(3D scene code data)
[start]
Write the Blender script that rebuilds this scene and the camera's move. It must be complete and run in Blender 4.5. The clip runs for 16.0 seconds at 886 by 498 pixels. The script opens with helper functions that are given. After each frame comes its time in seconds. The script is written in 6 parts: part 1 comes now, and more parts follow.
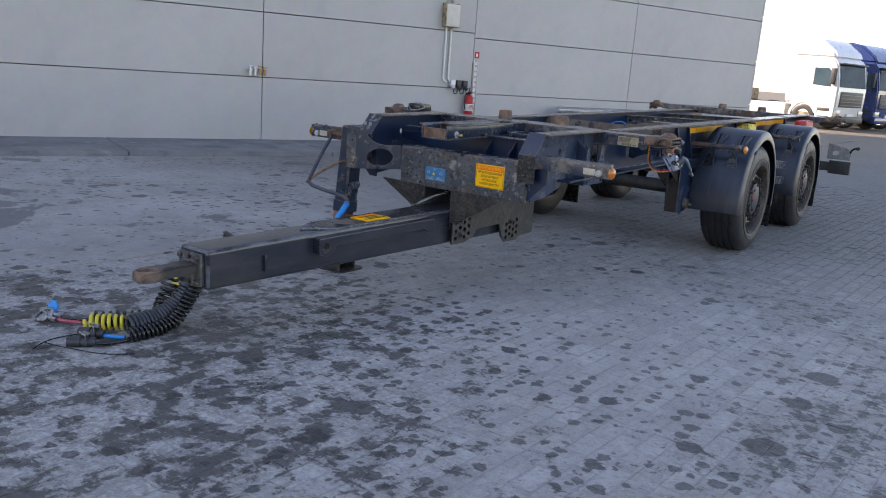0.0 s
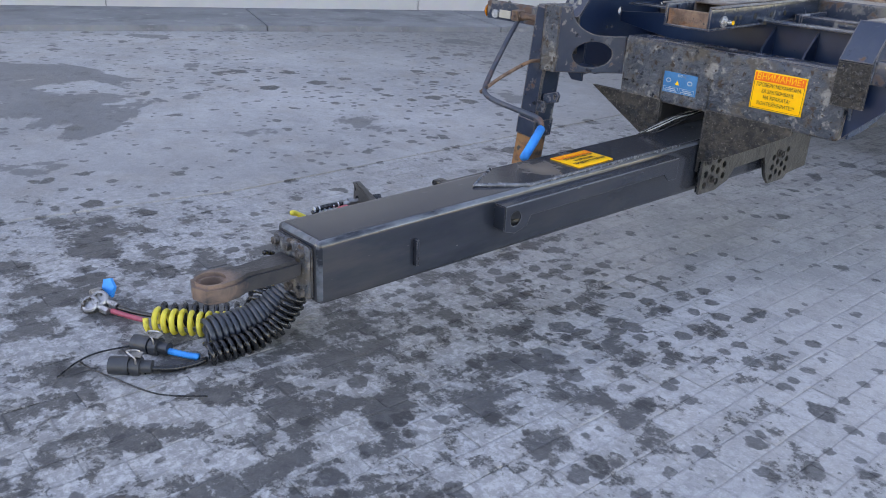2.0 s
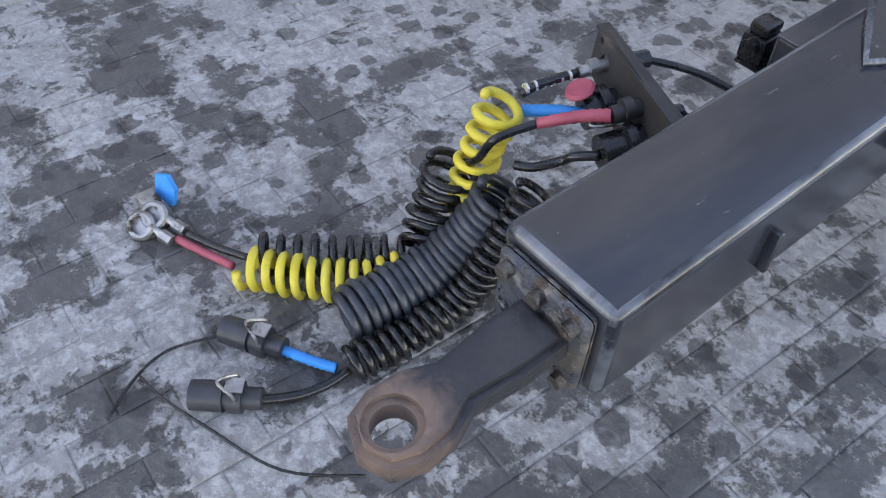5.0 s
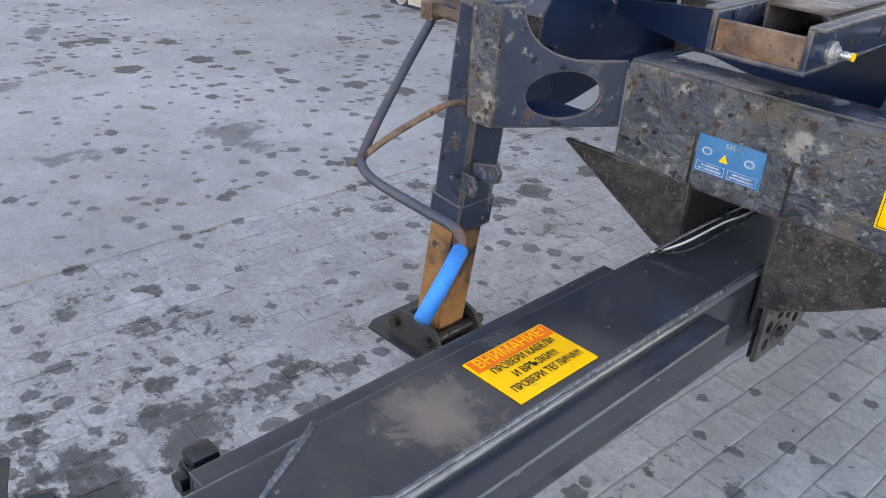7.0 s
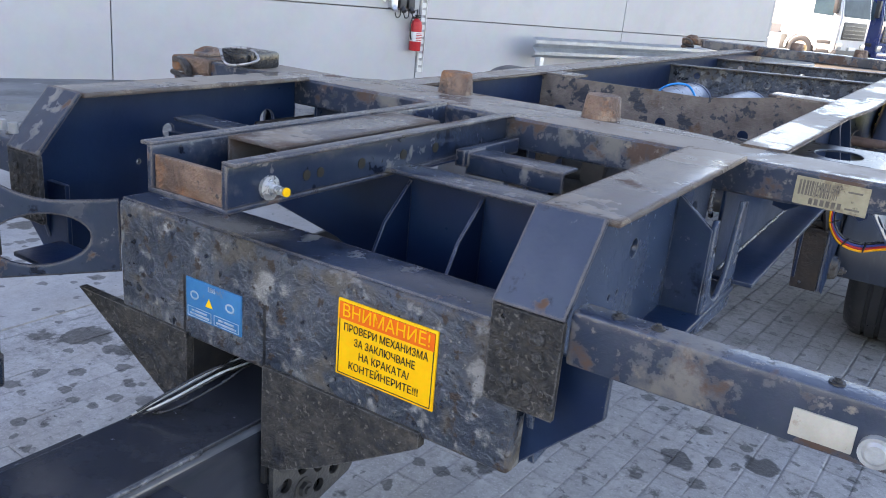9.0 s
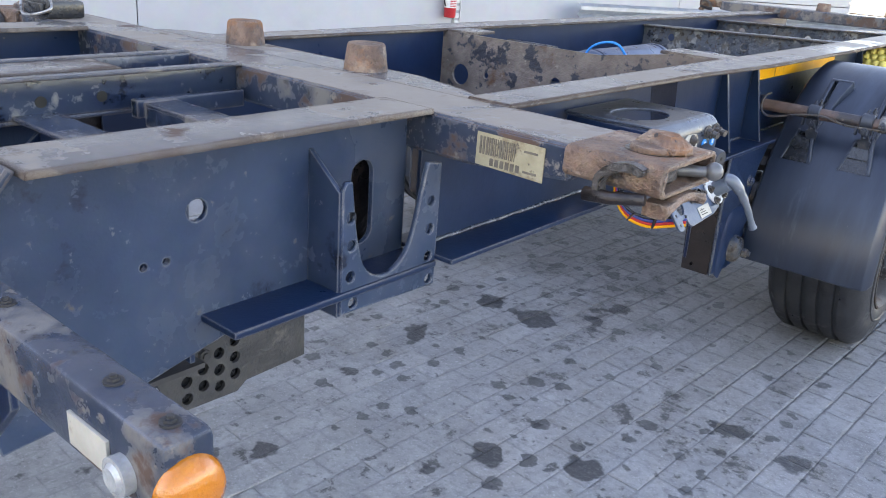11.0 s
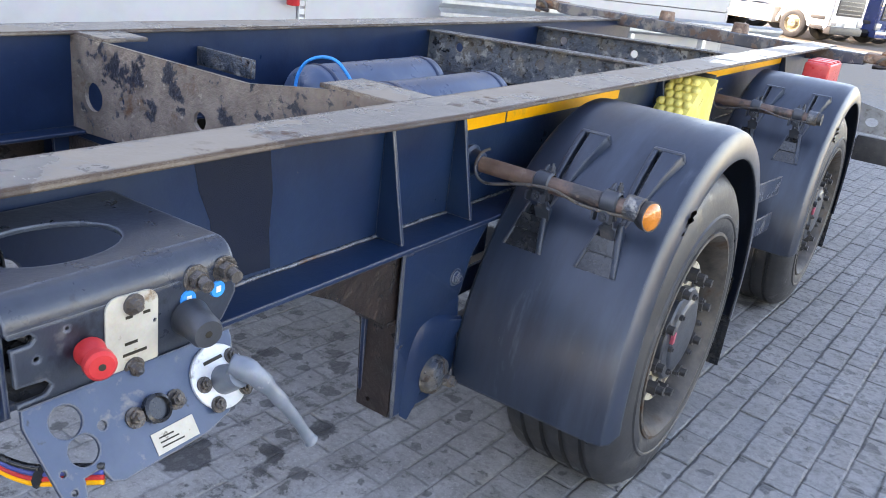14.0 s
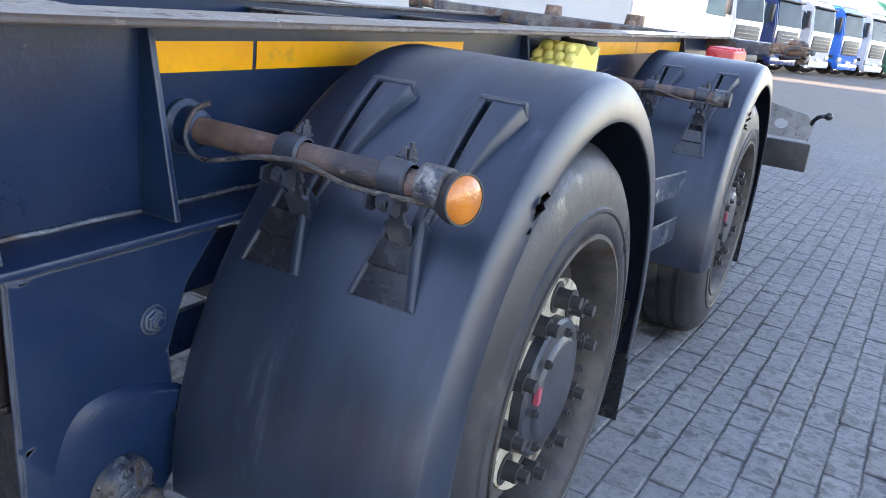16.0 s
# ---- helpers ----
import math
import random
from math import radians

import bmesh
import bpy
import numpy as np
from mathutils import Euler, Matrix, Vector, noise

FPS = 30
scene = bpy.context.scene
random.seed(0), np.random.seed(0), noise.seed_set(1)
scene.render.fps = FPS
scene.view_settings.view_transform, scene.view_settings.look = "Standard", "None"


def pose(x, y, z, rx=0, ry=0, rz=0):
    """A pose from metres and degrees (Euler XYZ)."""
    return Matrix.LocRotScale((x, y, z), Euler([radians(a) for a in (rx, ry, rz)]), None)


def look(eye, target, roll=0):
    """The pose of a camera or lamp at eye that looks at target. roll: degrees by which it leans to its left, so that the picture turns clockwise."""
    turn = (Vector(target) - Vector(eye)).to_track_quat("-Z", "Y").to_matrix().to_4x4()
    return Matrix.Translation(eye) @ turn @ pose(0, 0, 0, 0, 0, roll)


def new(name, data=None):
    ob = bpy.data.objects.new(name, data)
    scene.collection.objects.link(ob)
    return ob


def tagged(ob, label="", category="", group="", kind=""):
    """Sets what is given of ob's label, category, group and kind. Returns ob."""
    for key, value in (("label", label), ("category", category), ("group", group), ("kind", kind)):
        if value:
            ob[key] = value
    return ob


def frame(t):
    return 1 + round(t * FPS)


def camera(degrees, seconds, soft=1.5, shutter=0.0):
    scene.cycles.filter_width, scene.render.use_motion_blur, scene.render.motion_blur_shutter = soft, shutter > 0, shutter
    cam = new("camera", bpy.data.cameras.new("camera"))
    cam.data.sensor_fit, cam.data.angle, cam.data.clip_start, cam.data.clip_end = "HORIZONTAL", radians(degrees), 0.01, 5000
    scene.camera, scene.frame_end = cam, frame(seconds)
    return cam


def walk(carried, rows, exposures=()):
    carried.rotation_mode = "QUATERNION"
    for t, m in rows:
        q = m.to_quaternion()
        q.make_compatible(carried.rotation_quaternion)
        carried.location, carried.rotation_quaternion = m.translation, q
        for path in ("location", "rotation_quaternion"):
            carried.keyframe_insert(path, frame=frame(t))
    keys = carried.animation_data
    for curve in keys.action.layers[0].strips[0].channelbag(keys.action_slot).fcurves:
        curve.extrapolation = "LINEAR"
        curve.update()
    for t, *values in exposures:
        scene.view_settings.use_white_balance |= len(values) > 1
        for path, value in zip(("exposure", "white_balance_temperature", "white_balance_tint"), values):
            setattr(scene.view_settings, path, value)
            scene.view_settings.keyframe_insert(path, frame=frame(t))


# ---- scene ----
[end]
[start]
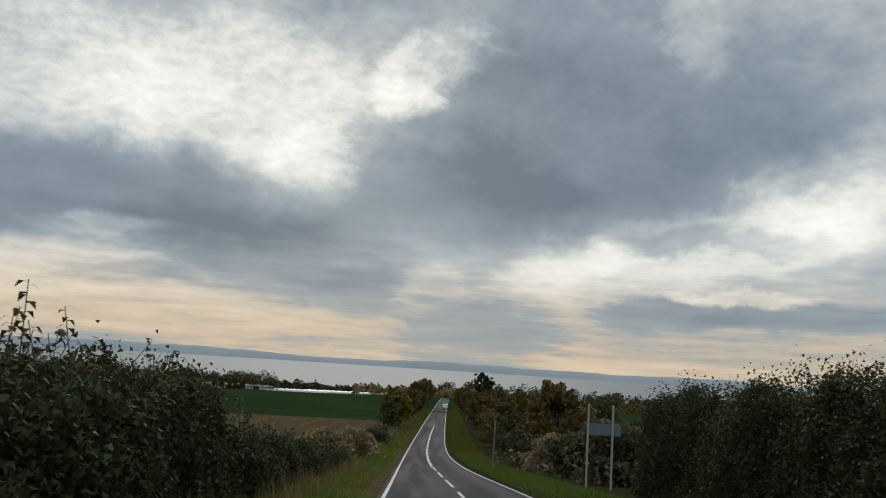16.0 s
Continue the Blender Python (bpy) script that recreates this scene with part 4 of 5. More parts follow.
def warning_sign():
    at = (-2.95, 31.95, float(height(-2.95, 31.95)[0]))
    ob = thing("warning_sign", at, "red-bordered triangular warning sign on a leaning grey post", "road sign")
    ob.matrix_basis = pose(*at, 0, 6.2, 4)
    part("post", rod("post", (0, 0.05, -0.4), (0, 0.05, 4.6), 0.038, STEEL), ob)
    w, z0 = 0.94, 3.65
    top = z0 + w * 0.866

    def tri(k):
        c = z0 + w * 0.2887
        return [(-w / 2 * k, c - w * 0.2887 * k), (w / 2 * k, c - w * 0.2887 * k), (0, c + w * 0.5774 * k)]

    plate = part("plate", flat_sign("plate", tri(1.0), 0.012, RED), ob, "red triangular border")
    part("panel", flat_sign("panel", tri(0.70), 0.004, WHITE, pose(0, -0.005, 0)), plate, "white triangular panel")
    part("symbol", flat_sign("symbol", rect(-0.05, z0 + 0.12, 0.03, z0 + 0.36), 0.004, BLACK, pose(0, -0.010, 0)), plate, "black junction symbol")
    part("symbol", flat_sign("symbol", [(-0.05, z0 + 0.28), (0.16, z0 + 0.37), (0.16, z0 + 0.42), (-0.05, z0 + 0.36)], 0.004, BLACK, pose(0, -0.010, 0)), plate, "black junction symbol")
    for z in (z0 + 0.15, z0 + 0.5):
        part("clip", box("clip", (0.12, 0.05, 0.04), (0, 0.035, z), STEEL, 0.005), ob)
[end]
* [Given task] Retype the portion of the data above that starts on the line with "radians(degrees), 0.01, 5000" and finishes on the line with "q = m.to_quaternion()", including both of those lines.

* [Solution to this exercise]
    cam.data.sensor_fit, cam.data.angle, cam.data.clip_start, cam.data.clip_end = "HORIZONTAL", radians(degrees), 0.01, 5000
    scene.camera, scene.frame_end = cam, frame(seconds)
    return cam


def walk(carried, rows, exposures=()):
    carried.rotation_mode = "QUATERNION"
    for t, m in rows:
        q = m.to_quaternion()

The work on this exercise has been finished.